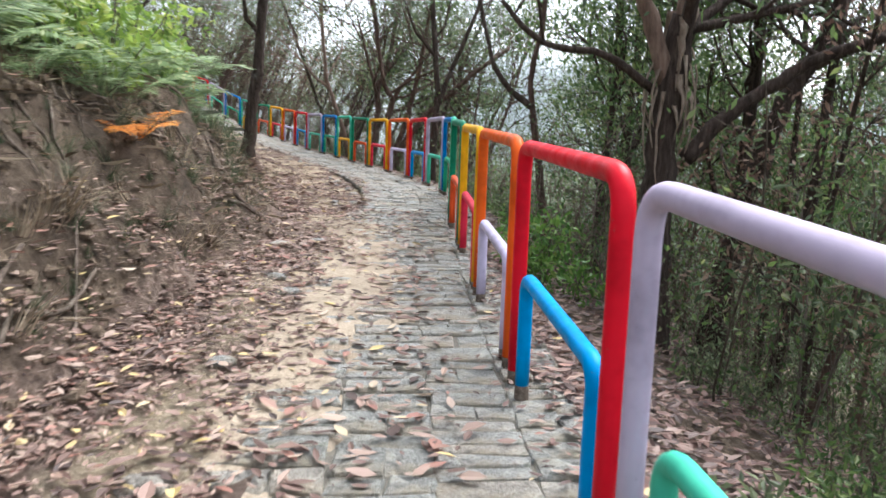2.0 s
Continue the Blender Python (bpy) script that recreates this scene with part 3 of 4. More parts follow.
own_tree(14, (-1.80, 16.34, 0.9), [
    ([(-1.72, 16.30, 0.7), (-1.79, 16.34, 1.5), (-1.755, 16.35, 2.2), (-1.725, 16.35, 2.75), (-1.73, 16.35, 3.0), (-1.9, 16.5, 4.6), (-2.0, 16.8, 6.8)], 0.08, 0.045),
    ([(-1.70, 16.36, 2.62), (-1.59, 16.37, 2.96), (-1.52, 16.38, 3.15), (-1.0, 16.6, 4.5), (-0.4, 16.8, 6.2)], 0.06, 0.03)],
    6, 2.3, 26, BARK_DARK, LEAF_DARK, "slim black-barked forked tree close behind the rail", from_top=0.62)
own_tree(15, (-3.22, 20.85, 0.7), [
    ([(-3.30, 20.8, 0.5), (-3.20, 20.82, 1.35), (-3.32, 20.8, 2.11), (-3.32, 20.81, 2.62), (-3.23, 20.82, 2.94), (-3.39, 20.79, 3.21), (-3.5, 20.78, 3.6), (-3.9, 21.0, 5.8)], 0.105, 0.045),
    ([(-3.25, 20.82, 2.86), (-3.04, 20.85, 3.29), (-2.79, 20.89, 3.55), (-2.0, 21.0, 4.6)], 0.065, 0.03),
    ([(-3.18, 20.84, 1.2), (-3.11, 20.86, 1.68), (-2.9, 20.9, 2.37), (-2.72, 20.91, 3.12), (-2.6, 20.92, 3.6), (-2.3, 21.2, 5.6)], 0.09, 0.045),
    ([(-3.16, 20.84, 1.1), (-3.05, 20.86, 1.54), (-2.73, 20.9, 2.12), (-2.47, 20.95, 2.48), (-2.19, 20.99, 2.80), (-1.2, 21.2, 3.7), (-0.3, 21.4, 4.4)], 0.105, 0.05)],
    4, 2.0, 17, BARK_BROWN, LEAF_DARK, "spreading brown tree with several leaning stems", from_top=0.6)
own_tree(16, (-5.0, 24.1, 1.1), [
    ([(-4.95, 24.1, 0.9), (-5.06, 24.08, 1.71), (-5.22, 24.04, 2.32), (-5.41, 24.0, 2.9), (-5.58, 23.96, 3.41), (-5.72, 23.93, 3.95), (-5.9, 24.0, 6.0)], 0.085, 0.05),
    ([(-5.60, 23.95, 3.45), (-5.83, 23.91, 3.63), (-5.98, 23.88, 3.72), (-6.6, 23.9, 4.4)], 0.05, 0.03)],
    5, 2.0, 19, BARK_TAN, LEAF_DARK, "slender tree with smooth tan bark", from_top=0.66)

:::

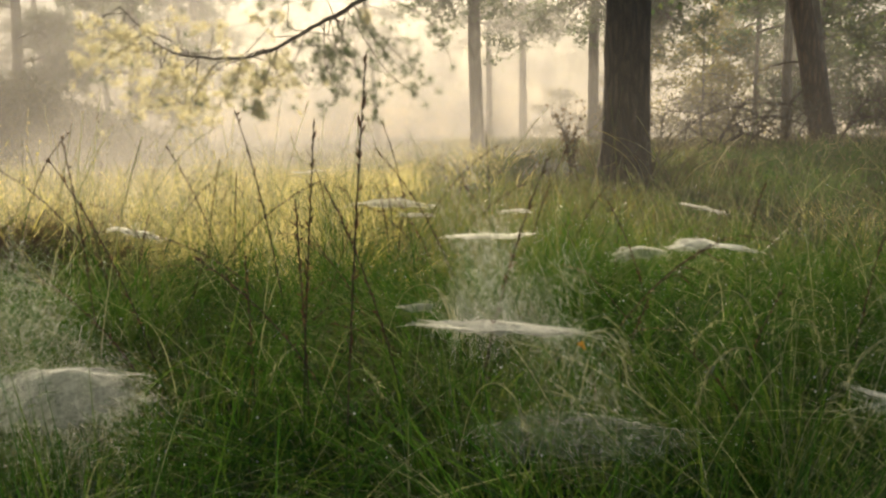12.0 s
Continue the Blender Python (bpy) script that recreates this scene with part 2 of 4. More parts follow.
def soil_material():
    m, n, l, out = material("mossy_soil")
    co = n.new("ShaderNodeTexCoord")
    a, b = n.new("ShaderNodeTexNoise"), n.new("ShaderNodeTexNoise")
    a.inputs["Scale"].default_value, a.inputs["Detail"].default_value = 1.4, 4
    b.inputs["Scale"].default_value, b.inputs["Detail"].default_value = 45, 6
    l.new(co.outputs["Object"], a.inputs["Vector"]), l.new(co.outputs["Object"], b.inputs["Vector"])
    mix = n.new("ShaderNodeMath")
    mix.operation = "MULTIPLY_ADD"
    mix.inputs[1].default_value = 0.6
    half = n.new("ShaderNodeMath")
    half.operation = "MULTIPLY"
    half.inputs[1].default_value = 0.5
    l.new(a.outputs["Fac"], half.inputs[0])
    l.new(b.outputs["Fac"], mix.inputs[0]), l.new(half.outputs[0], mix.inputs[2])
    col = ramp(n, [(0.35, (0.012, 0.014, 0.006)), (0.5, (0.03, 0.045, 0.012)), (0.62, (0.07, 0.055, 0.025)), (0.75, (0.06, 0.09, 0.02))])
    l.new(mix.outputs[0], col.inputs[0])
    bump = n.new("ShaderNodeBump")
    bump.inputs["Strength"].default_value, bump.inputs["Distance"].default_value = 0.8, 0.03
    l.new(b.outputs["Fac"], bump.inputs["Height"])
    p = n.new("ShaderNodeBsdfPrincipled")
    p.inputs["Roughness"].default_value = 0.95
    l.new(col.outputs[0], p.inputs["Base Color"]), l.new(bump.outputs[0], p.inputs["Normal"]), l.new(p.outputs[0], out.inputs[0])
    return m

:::

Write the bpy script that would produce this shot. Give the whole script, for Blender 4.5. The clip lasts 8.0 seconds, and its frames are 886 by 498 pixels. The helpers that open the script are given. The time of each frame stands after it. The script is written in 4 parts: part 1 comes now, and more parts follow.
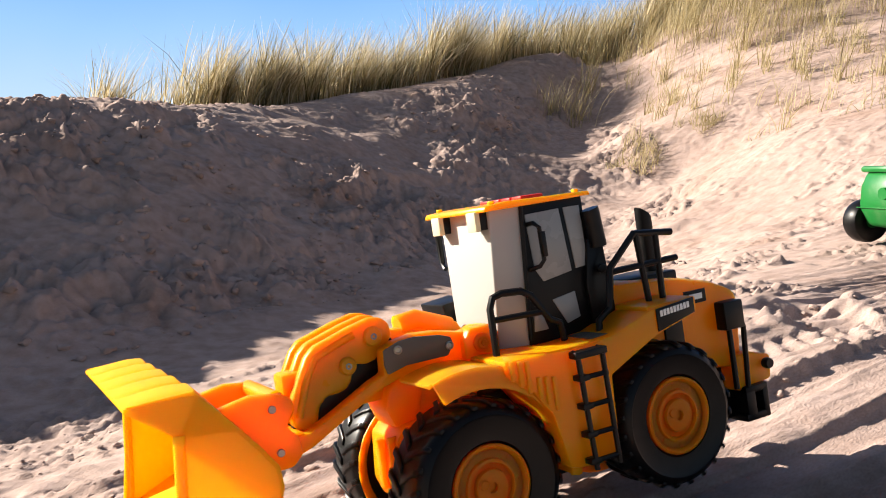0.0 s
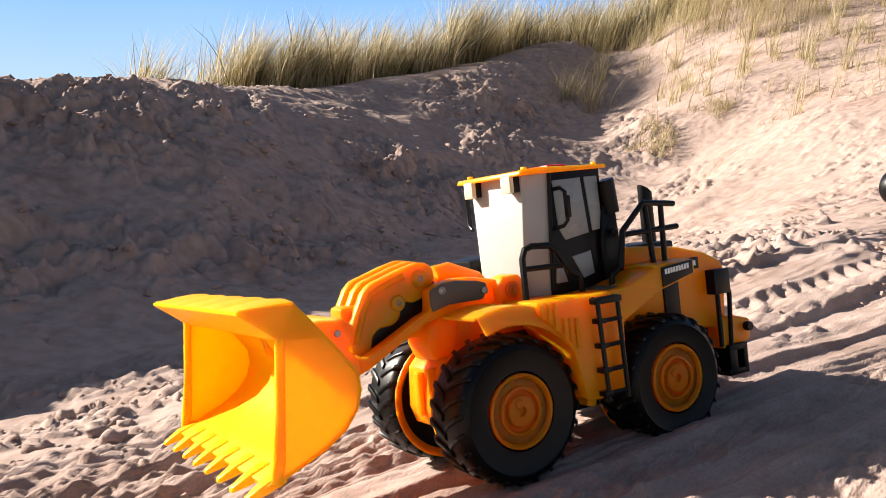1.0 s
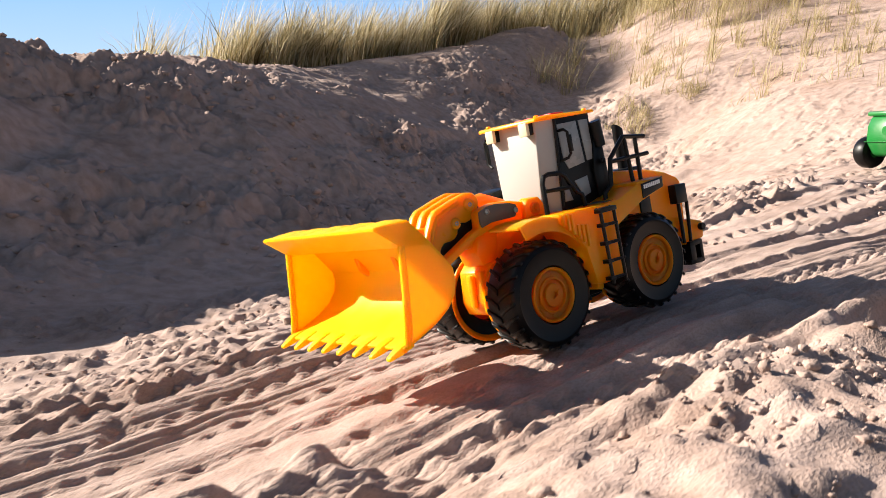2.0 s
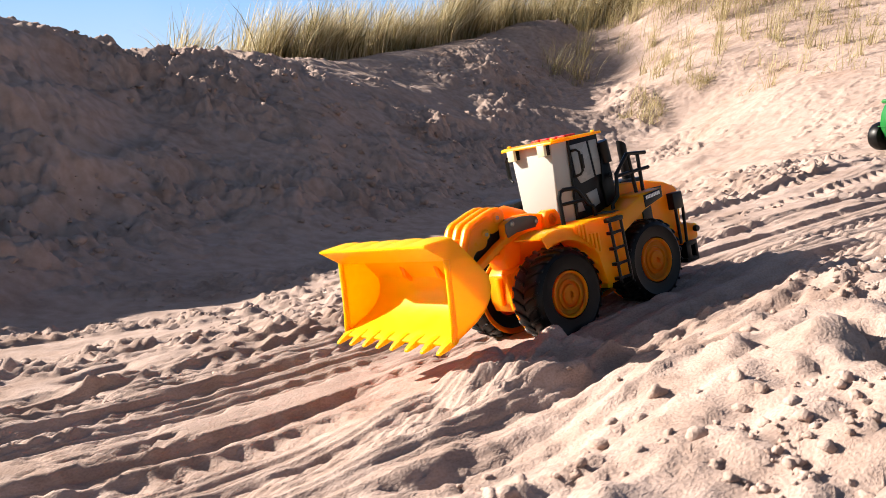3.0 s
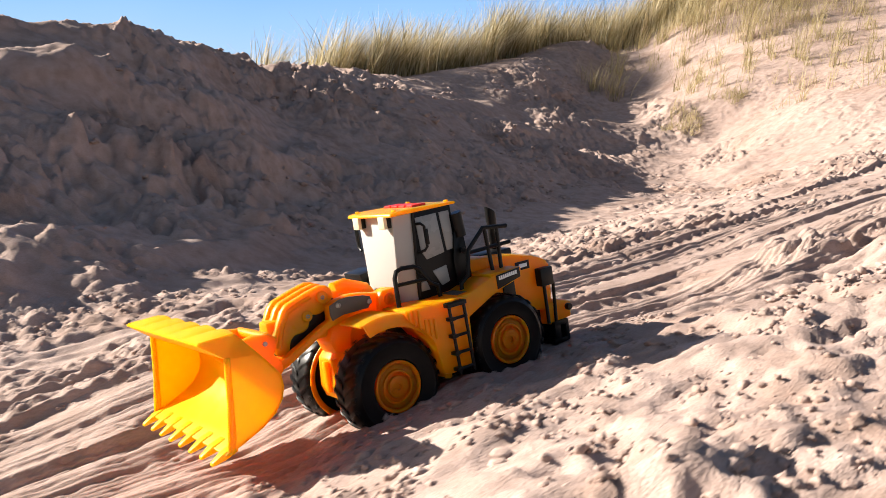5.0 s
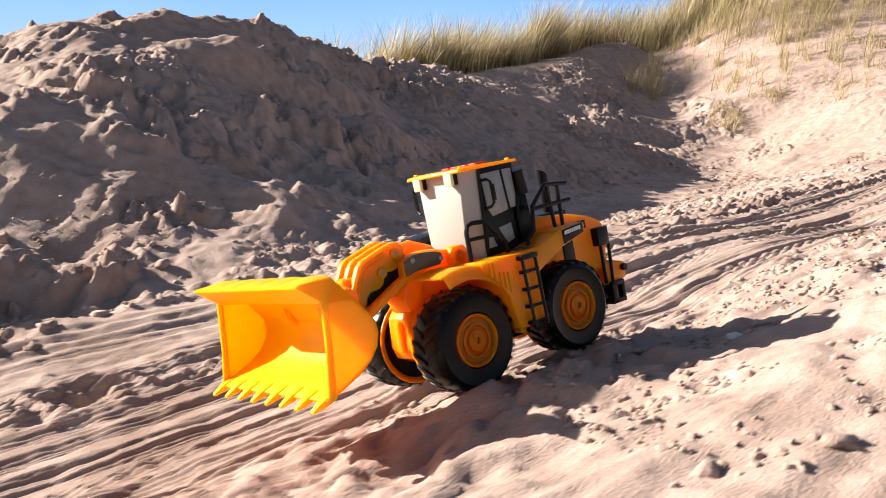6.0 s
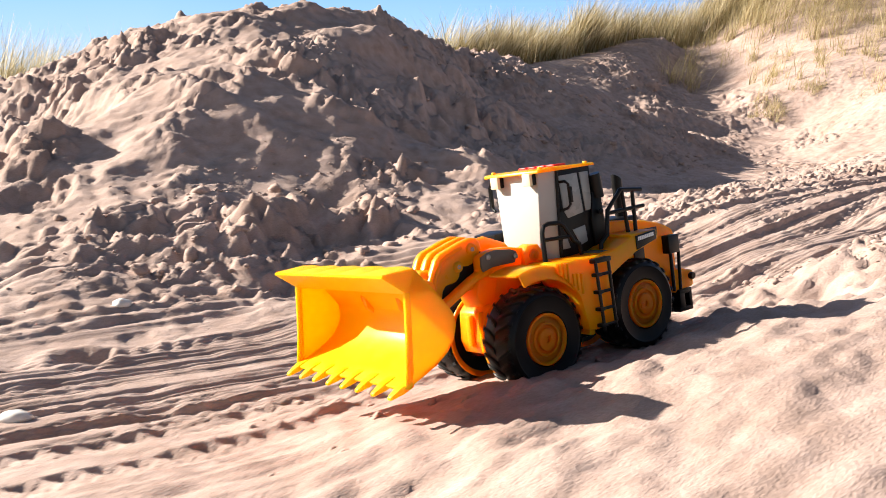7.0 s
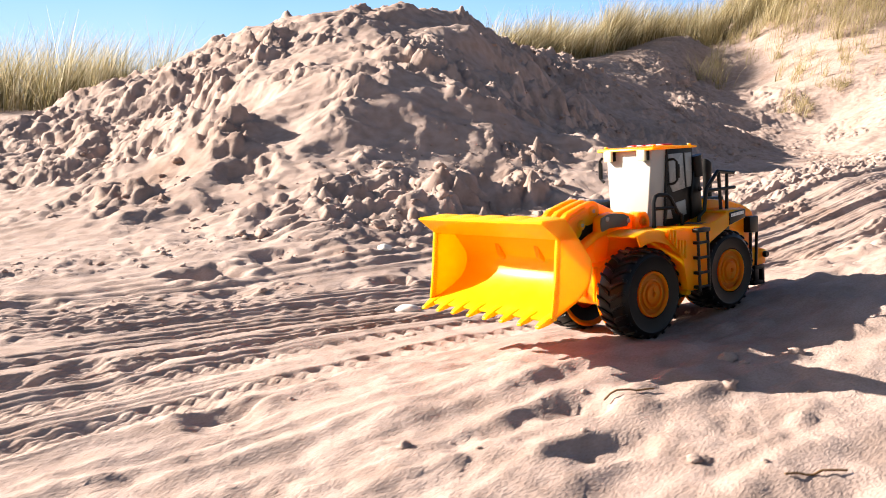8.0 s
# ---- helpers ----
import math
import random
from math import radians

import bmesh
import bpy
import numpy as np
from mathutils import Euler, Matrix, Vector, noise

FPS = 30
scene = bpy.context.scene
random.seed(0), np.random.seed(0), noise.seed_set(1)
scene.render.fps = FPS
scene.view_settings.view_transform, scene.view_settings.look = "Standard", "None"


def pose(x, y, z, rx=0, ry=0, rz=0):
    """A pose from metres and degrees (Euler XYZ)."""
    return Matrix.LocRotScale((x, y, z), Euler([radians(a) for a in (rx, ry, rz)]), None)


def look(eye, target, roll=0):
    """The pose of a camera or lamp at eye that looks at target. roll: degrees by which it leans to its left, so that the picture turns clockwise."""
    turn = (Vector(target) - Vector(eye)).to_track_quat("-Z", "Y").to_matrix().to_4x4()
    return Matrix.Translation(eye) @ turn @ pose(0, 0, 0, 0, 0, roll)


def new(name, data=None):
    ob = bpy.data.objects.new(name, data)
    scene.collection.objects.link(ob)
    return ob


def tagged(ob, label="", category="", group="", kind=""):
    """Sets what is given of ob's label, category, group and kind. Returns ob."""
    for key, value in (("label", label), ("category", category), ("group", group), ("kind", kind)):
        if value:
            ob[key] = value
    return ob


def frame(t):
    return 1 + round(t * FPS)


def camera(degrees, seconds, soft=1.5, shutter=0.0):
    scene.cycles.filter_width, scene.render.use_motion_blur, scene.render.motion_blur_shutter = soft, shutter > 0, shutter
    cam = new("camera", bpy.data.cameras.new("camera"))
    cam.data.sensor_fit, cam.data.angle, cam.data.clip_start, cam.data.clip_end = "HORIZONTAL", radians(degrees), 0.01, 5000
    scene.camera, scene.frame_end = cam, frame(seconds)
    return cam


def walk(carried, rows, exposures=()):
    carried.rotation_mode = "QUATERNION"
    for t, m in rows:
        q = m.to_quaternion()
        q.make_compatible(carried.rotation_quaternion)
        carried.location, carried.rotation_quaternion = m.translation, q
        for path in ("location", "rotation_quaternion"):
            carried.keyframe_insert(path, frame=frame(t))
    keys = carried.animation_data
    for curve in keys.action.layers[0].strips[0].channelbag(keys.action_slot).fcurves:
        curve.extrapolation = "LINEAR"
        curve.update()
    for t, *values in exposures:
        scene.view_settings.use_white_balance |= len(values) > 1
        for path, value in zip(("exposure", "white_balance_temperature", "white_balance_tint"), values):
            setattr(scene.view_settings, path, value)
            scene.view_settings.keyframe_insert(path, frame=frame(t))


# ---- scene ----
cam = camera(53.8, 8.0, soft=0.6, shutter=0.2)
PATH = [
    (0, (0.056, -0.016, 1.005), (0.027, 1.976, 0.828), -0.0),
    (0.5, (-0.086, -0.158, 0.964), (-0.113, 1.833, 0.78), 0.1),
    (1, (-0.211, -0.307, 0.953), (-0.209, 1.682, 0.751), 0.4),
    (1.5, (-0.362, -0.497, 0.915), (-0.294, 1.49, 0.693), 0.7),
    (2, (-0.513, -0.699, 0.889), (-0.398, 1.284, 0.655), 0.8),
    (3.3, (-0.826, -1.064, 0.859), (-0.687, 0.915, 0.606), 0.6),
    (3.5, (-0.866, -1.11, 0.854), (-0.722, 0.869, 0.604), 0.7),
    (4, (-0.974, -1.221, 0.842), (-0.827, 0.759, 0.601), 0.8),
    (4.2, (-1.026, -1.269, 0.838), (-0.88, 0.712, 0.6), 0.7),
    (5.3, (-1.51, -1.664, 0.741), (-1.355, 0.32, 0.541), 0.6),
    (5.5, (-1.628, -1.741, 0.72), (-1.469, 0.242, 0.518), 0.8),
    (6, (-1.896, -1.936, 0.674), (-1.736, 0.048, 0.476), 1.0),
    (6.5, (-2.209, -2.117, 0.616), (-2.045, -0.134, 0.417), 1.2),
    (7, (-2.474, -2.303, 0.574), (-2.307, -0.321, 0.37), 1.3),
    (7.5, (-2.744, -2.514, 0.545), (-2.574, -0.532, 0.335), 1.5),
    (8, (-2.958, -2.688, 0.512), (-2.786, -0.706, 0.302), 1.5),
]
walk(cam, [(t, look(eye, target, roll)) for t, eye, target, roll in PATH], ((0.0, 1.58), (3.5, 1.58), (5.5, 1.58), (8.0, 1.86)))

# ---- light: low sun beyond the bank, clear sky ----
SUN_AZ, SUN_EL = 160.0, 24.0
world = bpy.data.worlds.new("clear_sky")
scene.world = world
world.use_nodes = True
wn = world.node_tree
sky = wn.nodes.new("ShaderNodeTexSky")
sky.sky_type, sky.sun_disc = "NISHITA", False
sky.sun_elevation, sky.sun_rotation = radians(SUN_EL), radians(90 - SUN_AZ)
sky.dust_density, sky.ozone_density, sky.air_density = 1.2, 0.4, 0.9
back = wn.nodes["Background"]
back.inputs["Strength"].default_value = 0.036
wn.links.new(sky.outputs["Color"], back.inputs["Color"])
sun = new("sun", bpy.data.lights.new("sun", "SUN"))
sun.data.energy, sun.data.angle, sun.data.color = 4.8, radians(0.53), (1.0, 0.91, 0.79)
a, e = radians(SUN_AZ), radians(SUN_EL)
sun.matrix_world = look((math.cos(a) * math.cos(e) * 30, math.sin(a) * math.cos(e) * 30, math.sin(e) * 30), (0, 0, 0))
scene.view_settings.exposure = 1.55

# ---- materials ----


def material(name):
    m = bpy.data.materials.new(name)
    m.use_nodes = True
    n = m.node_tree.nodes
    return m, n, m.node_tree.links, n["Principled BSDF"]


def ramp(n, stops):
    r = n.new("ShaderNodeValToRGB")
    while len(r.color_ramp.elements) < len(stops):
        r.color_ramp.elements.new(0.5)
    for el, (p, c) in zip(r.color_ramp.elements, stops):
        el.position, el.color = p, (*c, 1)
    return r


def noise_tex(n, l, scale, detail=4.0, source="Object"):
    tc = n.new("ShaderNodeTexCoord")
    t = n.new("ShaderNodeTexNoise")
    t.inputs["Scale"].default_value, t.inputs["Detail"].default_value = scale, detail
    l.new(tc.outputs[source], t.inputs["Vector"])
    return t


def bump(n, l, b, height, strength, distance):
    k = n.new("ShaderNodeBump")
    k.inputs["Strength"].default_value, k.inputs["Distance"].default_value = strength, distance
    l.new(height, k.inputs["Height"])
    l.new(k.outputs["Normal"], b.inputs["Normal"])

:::

Only the lines from the one bearing "from math import radians" through the one bearing "curve.update()" should be repeated, exactly as given.

from math import radians

import bmesh
import bpy
import numpy as np
from mathutils import Euler, Matrix, Vector, noise

FPS = 30
scene = bpy.context.scene
random.seed(0), np.random.seed(0), noise.seed_set(1)
scene.render.fps = FPS
scene.view_settings.view_transform, scene.view_settings.look = "Standard", "None"


def pose(x, y, z, rx=0, ry=0, rz=0):
    """A pose from metres and degrees (Euler XYZ)."""
    return Matrix.LocRotScale((x, y, z), Euler([radians(a) for a in (rx, ry, rz)]), None)


def look(eye, target, roll=0):
    """The pose of a camera or lamp at eye that looks at target. roll: degrees by which it leans to its left, so that the picture turns clockwise."""
    turn = (Vector(target) - Vector(eye)).to_track_quat("-Z", "Y").to_matrix().to_4x4()
    return Matrix.Translation(eye) @ turn @ pose(0, 0, 0, 0, 0, roll)


def new(name, data=None):
    ob = bpy.data.objects.new(name, data)
    scene.collection.objects.link(ob)
    return ob


def tagged(ob, label="", category="", group="", kind=""):
    """Sets what is given of ob's label, category, group and kind. Returns ob."""
    for key, value in (("label", label), ("category", category), ("group", group), ("kind", kind)):
        if value:
            ob[key] = value
    return ob


def frame(t):
    return 1 + round(t * FPS)


def camera(degrees, seconds, soft=1.5, shutter=0.0):
    scene.cycles.filter_width, scene.render.use_motion_blur, scene.render.motion_blur_shutter = soft, shutter > 0, shutter
    cam = new("camera", bpy.data.cameras.new("camera"))
    cam.data.sensor_fit, cam.data.angle, cam.data.clip_start, cam.data.clip_end = "HORIZONTAL", radians(degrees), 0.01, 5000
    scene.camera, scene.frame_end = cam, frame(seconds)
    return cam


def walk(carried, rows, exposures=()):
    carried.rotation_mode = "QUATERNION"
    for t, m in rows:
        q = m.to_quaternion()
        q.make_compatible(carried.rotation_quaternion)
        carried.location, carried.rotation_quaternion = m.translation, q
        for path in ("location", "rotation_quaternion"):
            carried.keyframe_insert(path, frame=frame(t))
    keys = carried.animation_data
    for curve in keys.action.layers[0].strips[0].channelbag(keys.action_slot).fcurves:
        curve.extrapolation = "LINEAR"
        curve.update()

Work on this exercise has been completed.